COLLECTED DATA:
________________

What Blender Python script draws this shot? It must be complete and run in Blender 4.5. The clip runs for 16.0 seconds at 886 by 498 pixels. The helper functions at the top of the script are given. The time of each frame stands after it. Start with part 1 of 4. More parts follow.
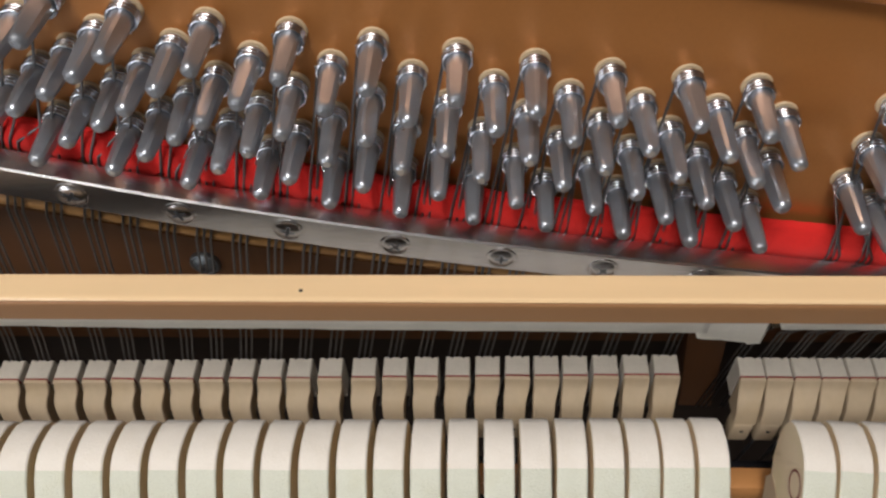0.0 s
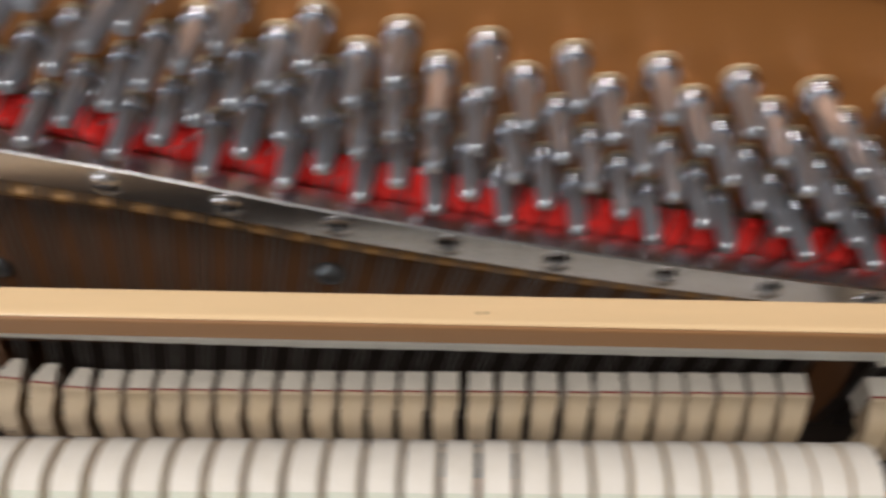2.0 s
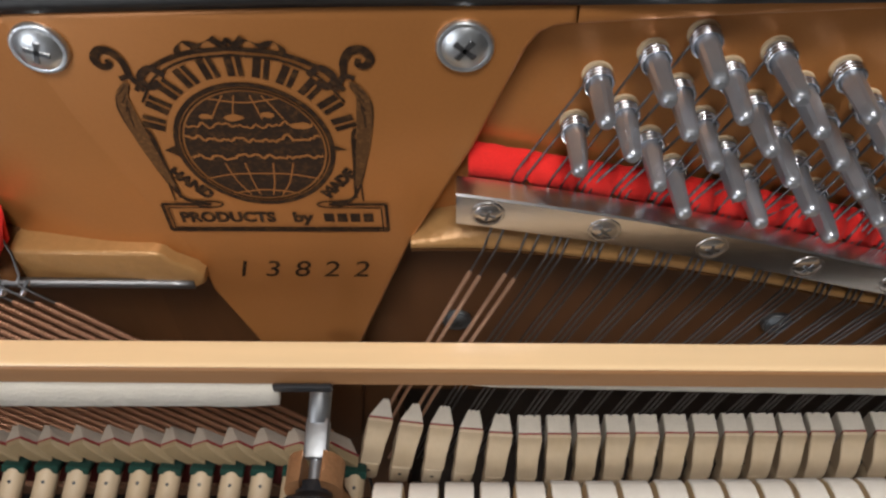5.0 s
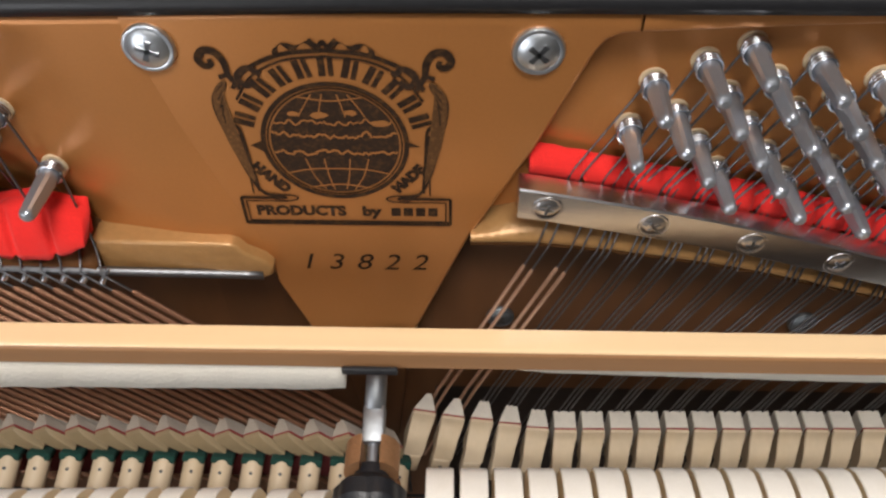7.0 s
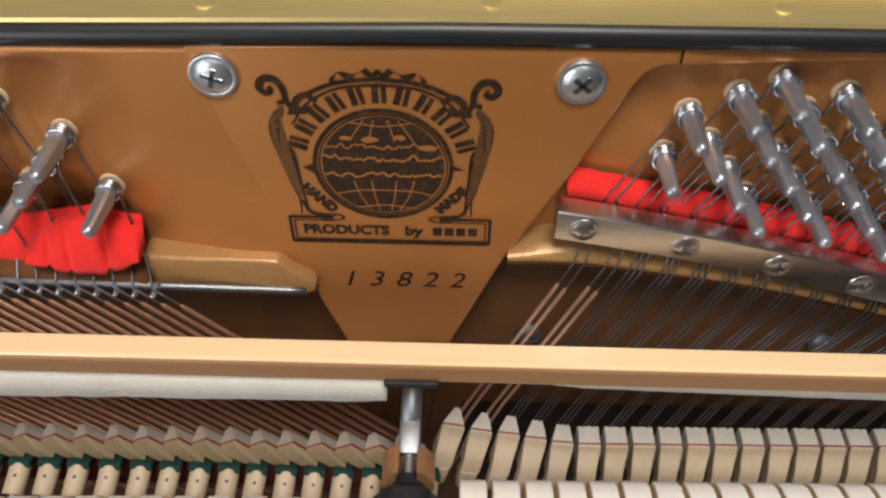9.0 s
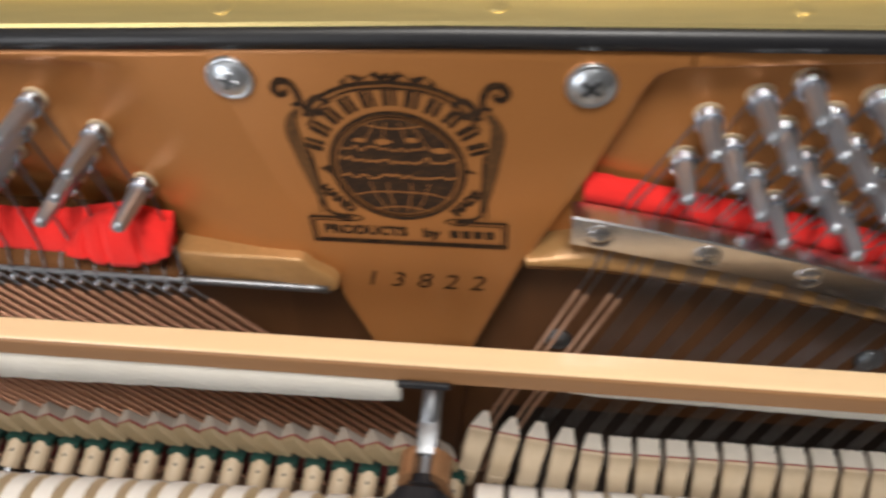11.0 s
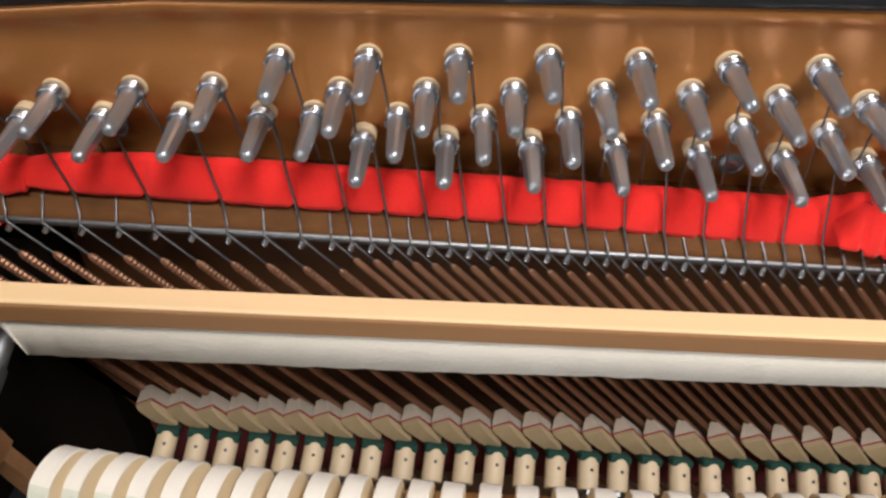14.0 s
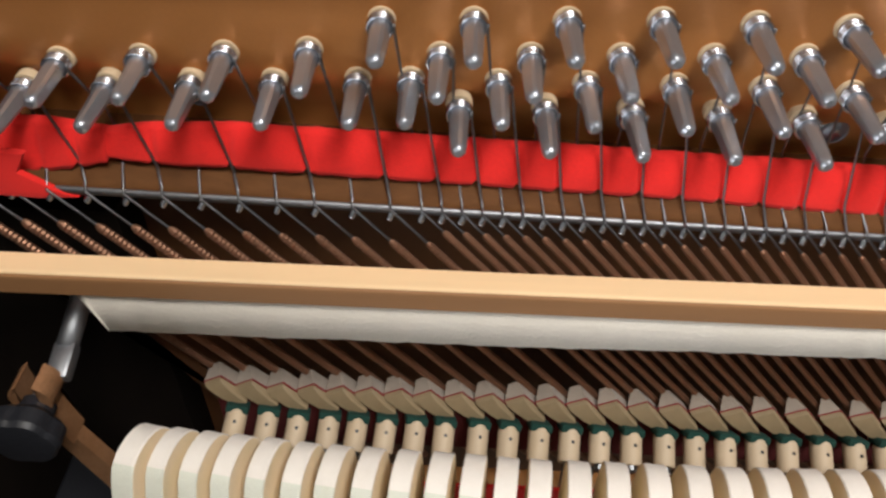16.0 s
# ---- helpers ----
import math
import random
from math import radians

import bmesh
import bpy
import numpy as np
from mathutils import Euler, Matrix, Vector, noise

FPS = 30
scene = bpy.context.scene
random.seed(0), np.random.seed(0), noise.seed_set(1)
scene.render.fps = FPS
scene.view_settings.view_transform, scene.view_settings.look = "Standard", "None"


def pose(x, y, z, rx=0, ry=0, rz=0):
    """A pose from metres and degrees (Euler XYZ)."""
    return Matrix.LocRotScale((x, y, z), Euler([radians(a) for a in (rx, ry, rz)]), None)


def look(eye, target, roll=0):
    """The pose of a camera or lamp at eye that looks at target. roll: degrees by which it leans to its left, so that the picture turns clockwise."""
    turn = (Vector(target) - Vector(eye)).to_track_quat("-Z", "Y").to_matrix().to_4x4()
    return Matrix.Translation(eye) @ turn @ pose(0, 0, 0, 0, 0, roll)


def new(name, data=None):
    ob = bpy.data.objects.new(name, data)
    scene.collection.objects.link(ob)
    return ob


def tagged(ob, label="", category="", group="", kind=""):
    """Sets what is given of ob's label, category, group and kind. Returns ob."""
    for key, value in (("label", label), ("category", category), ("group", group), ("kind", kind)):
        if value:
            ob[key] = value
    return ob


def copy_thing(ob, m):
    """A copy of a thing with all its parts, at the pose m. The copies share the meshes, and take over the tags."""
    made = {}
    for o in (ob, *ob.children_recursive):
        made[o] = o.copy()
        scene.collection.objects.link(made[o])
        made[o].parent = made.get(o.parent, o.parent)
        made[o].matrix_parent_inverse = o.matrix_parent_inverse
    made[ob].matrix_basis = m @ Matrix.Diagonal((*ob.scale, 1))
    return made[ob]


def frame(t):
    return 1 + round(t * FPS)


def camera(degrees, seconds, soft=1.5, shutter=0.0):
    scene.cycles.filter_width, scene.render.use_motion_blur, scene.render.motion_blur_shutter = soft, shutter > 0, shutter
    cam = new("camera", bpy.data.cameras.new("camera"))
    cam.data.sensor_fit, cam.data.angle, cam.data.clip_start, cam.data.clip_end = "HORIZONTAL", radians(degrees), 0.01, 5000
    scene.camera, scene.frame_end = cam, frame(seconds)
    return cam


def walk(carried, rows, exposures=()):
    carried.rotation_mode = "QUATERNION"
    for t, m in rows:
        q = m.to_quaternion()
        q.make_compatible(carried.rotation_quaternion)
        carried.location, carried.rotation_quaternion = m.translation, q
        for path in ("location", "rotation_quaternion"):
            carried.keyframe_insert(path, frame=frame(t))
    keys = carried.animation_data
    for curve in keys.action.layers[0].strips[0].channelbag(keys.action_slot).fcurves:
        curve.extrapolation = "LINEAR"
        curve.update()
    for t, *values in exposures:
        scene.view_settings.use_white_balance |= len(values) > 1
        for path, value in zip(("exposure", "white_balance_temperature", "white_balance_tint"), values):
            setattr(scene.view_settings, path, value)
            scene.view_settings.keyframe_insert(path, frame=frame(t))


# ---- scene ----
cam = camera(59.54, 16.0, 2.4, 0.5)
PATH = [
    (0, (0.28839, -0.17168, 1.26283), (0.26568, 0.05052, 0.99336), -4.50),
    (0.5, (0.30907, -0.17858, 1.26682), (0.27519, 0.04426, 0.99906), -6.26),
    (1, (0.34271, -0.17888, 1.26574), (0.28683, 0.04424, 1.00193), -7.96),
    (1.5, (0.33533, -0.16351, 1.26113), (0.27766, 0.05597, 0.99466), -8.46),
    (2, (0.23207, -0.16041, 1.26191), (0.21383, 0.05872, 0.98961), -2.81),
    (2.5, (0.13318, -0.15985, 1.25878), (0.08800, 0.05139, 0.98340), -9.71),
    (3, (0.08044, -0.17236, 1.27697), (0.06096, 0.04884, 1.00643), -6.13),
    (3.5, (0.07504, -0.17134, 1.27680), (0.05865, 0.05112, 1.00710), -4.09),
    (4, (0.06123, -0.17226, 1.28457), (0.04747, 0.05374, 1.01767), -3.01),
    (4.5, (0.04976, -0.17232, 1.28826), (0.03864, 0.05606, 1.02326), -2.19),
    (7, (0.01808, -0.19520, 1.29555), (0.01251, 0.04417, 1.04026), -0.21),
    (7.5, (0.01281, -0.19907, 1.29892), (0.00826, 0.04174, 1.04498), 0.21),
    (8, (0.00345, -0.20110, 1.30225), (0.00047, 0.04105, 1.04956), 0.90),
    (8.5, (-0.00158, -0.20236, 1.30379), (-0.00373, 0.04124, 1.05249), 1.11),
    (10.8, (0.04497, -0.20333, 1.30596), (0.00434, 0.04038, 1.05806), -4.35),
    (11, (0.02814, -0.20083, 1.30483), (-0.01494, 0.04120, 1.05570), -4.43),
    (11.5, (-0.06922, -0.20282, 1.28977), (-0.11802, 0.04543, 1.04793), -7.27),
    (12, (-0.18675, -0.21759, 1.28707), (-0.20985, 0.03761, 1.04866), -3.42),
    (12.5, (-0.23385, -0.22267, 1.28746), (-0.24615, 0.03356, 1.04935), -0.41),
    (13, (-0.25264, -0.22017, 1.28458), (-0.26321, 0.03544, 1.04573), 0.40),
    (13.5, (-0.27125, -0.21955, 1.28665), (-0.27931, 0.03523, 1.04681), 1.39),
    (14, (-0.28871, -0.21755, 1.28316), (-0.29389, 0.03600, 1.04195), 1.67),
    (14.5, (-0.30178, -0.21619, 1.28084), (-0.30596, 0.03591, 1.03809), 1.38),
    (15, (-0.30646, -0.21473, 1.27679), (-0.30695, 0.03528, 1.03185), 0.87),
    (15.5, (-0.31115, -0.21538, 1.27614), (-0.31080, 0.03299, 1.02954), 1.55),
    (16, (-0.32400, -0.21537, 1.27485), (-0.32610, 0.03224, 1.02749), 2.08),
]
walk(cam, [(t, look(eye, target, roll)) for t, eye, target, roll in PATH], [(0.0, -0.62), (2.0, -0.64), (3.5, -0.7), (4.5, -0.67), (7.0, -0.33), (8.5, -0.33), (11.0, -0.3), (11.5, -0.3), (12.5, 0.04), (13.5, -0.15), (14.5, -0.17), (15.0, -0.14), (16.0, -0.3)])

import itertools

# ---------------------------------------------------------------- light
world = bpy.data.worlds.new("room_world")
scene.world = world
world.use_nodes = True
wn = world.node_tree.nodes
sky = wn.new("ShaderNodeTexSky")
sky.sky_type, sky.sun_disc = "NISHITA", False
sky.sun_elevation, sky.sun_rotation = radians(35), radians(200)
world.node_tree.links.new(sky.outputs[0], wn["Background"].inputs[0])
wn["Background"].inputs[1].default_value = 0.1


def area_lamp(name, eye, target, w, h, power, colour):
    d = bpy.data.lights.new(name, "AREA")
    d.shape, d.size, d.size_y, d.energy, d.color = "RECTANGLE", w, h, power, colour
    ob = new(name, d)
    ob.matrix_world = look(eye, target)
    return ob


# fill from the front left, as if from an unseen window
area_lamp("window_daylight", (-2.15, -2.93, 1.1), (-2.15, 0.0, 1.1), 1.4, 2.0, 42, (0.97, 0.97, 1.0))
# overhead key light, added without a known lamp
area_lamp("ceiling_lamp_light", (0.1, -0.75, 2.5), (0.0, -0.6, 0), 0.55, 0.55, 38, (1.0, 0.96, 0.91))

# ---------------------------------------------------------------- materials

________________

DIRECTIONS FOR THIS TASK: The pictures should not be reproduced; quote all of the other material exactly.

SOLUTION FOR THIS PROBLEM:
What Blender Python script draws this shot? It must be complete and run in Blender 4.5. The clip runs for 16.0 seconds at 886 by 498 pixels. The helper functions at the top of the script are given. The time of each frame stands after it. Start with part 1 of 4. More parts follow.
0.0 s
2.0 s
5.0 s
7.0 s
9.0 s
11.0 s
14.0 s
16.0 s
# ---- helpers ----
import math
import random
from math import radians

import bmesh
import bpy
import numpy as np
from mathutils import Euler, Matrix, Vector, noise

FPS = 30
scene = bpy.context.scene
random.seed(0), np.random.seed(0), noise.seed_set(1)
scene.render.fps = FPS
scene.view_settings.view_transform, scene.view_settings.look = "Standard", "None"


def pose(x, y, z, rx=0, ry=0, rz=0):
    """A pose from metres and degrees (Euler XYZ)."""
    return Matrix.LocRotScale((x, y, z), Euler([radians(a) for a in (rx, ry, rz)]), None)


def look(eye, target, roll=0):
    """The pose of a camera or lamp at eye that looks at target. roll: degrees by which it leans to its left, so that the picture turns clockwise."""
    turn = (Vector(target) - Vector(eye)).to_track_quat("-Z", "Y").to_matrix().to_4x4()
    return Matrix.Translation(eye) @ turn @ pose(0, 0, 0, 0, 0, roll)


def new(name, data=None):
    ob = bpy.data.objects.new(name, data)
    scene.collection.objects.link(ob)
    return ob


def tagged(ob, label="", category="", group="", kind=""):
    """Sets what is given of ob's label, category, group and kind. Returns ob."""
    for key, value in (("label", label), ("category", category), ("group", group), ("kind", kind)):
        if value:
            ob[key] = value
    return ob


def copy_thing(ob, m):
    """A copy of a thing with all its parts, at the pose m. The copies share the meshes, and take over the tags."""
    made = {}
    for o in (ob, *ob.children_recursive):
        made[o] = o.copy()
        scene.collection.objects.link(made[o])
        made[o].parent = made.get(o.parent, o.parent)
        made[o].matrix_parent_inverse = o.matrix_parent_inverse
    made[ob].matrix_basis = m @ Matrix.Diagonal((*ob.scale, 1))
    return made[ob]


def frame(t):
    return 1 + round(t * FPS)


def camera(degrees, seconds, soft=1.5, shutter=0.0):
    scene.cycles.filter_width, scene.render.use_motion_blur, scene.render.motion_blur_shutter = soft, shutter > 0, shutter
    cam = new("camera", bpy.data.cameras.new("camera"))
    cam.data.sensor_fit, cam.data.angle, cam.data.clip_start, cam.data.clip_end = "HORIZONTAL", radians(degrees), 0.01, 5000
    scene.camera, scene.frame_end = cam, frame(seconds)
    return cam


def walk(carried, rows, exposures=()):
    carried.rotation_mode = "QUATERNION"
    for t, m in rows:
        q = m.to_quaternion()
        q.make_compatible(carried.rotation_quaternion)
        carried.location, carried.rotation_quaternion = m.translation, q
        for path in ("location", "rotation_quaternion"):
            carried.keyframe_insert(path, frame=frame(t))
    keys = carried.animation_data
    for curve in keys.action.layers[0].strips[0].channelbag(keys.action_slot).fcurves:
        curve.extrapolation = "LINEAR"
        curve.update()
    for t, *values in exposures:
        scene.view_settings.use_white_balance |= len(values) > 1
        for path, value in zip(("exposure", "white_balance_temperature", "white_balance_tint"), values):
            setattr(scene.view_settings, path, value)
            scene.view_settings.keyframe_insert(path, frame=frame(t))


# ---- scene ----
cam = camera(59.54, 16.0, 2.4, 0.5)
PATH = [
    (0, (0.28839, -0.17168, 1.26283), (0.26568, 0.05052, 0.99336), -4.50),
    (0.5, (0.30907, -0.17858, 1.26682), (0.27519, 0.04426, 0.99906), -6.26),
    (1, (0.34271, -0.17888, 1.26574), (0.28683, 0.04424, 1.00193), -7.96),
    (1.5, (0.33533, -0.16351, 1.26113), (0.27766, 0.05597, 0.99466), -8.46),
    (2, (0.23207, -0.16041, 1.26191), (0.21383, 0.05872, 0.98961), -2.81),
    (2.5, (0.13318, -0.15985, 1.25878), (0.08800, 0.05139, 0.98340), -9.71),
    (3, (0.08044, -0.17236, 1.27697), (0.06096, 0.04884, 1.00643), -6.13),
    (3.5, (0.07504, -0.17134, 1.27680), (0.05865, 0.05112, 1.00710), -4.09),
    (4, (0.06123, -0.17226, 1.28457), (0.04747, 0.05374, 1.01767), -3.01),
    (4.5, (0.04976, -0.17232, 1.28826), (0.03864, 0.05606, 1.02326), -2.19),
    (7, (0.01808, -0.19520, 1.29555), (0.01251, 0.04417, 1.04026), -0.21),
    (7.5, (0.01281, -0.19907, 1.29892), (0.00826, 0.04174, 1.04498), 0.21),
    (8, (0.00345, -0.20110, 1.30225), (0.00047, 0.04105, 1.04956), 0.90),
    (8.5, (-0.00158, -0.20236, 1.30379), (-0.00373, 0.04124, 1.05249), 1.11),
    (10.8, (0.04497, -0.20333, 1.30596), (0.00434, 0.04038, 1.05806), -4.35),
    (11, (0.02814, -0.20083, 1.30483), (-0.01494, 0.04120, 1.05570), -4.43),
    (11.5, (-0.06922, -0.20282, 1.28977), (-0.11802, 0.04543, 1.04793), -7.27),
    (12, (-0.18675, -0.21759, 1.28707), (-0.20985, 0.03761, 1.04866), -3.42),
    (12.5, (-0.23385, -0.22267, 1.28746), (-0.24615, 0.03356, 1.04935), -0.41),
    (13, (-0.25264, -0.22017, 1.28458), (-0.26321, 0.03544, 1.04573), 0.40),
    (13.5, (-0.27125, -0.21955, 1.28665), (-0.27931, 0.03523, 1.04681), 1.39),
    (14, (-0.28871, -0.21755, 1.28316), (-0.29389, 0.03600, 1.04195), 1.67),
    (14.5, (-0.30178, -0.21619, 1.28084), (-0.30596, 0.03591, 1.03809), 1.38),
    (15, (-0.30646, -0.21473, 1.27679), (-0.30695, 0.03528, 1.03185), 0.87),
    (15.5, (-0.31115, -0.21538, 1.27614), (-0.31080, 0.03299, 1.02954), 1.55),
    (16, (-0.32400, -0.21537, 1.27485), (-0.32610, 0.03224, 1.02749), 2.08),
]
walk(cam, [(t, look(eye, target, roll)) for t, eye, target, roll in PATH], [(0.0, -0.62), (2.0, -0.64), (3.5, -0.7), (4.5, -0.67), (7.0, -0.33), (8.5, -0.33), (11.0, -0.3), (11.5, -0.3), (12.5, 0.04), (13.5, -0.15), (14.5, -0.17), (15.0, -0.14), (16.0, -0.3)])

import itertools

# ---------------------------------------------------------------- light
world = bpy.data.worlds.new("room_world")
scene.world = world
world.use_nodes = True
wn = world.node_tree.nodes
sky = wn.new("ShaderNodeTexSky")
sky.sky_type, sky.sun_disc = "NISHITA", False
sky.sun_elevation, sky.sun_rotation = radians(35), radians(200)
world.node_tree.links.new(sky.outputs[0], wn["Background"].inputs[0])
wn["Background"].inputs[1].default_value = 0.1


def area_lamp(name, eye, target, w, h, power, colour):
    d = bpy.data.lights.new(name, "AREA")
    d.shape, d.size, d.size_y, d.energy, d.color = "RECTANGLE", w, h, power, colour
    ob = new(name, d)
    ob.matrix_world = look(eye, target)
    return ob


# fill from the front left, as if from an unseen window
area_lamp("window_daylight", (-2.15, -2.93, 1.1), (-2.15, 0.0, 1.1), 1.4, 2.0, 42, (0.97, 0.97, 1.0))
# overhead key light, added without a known lamp
area_lamp("ceiling_lamp_light", (0.1, -0.75, 2.5), (0.0, -0.6, 0), 0.55, 0.55, 38, (1.0, 0.96, 0.91))

# ---------------------------------------------------------------- materials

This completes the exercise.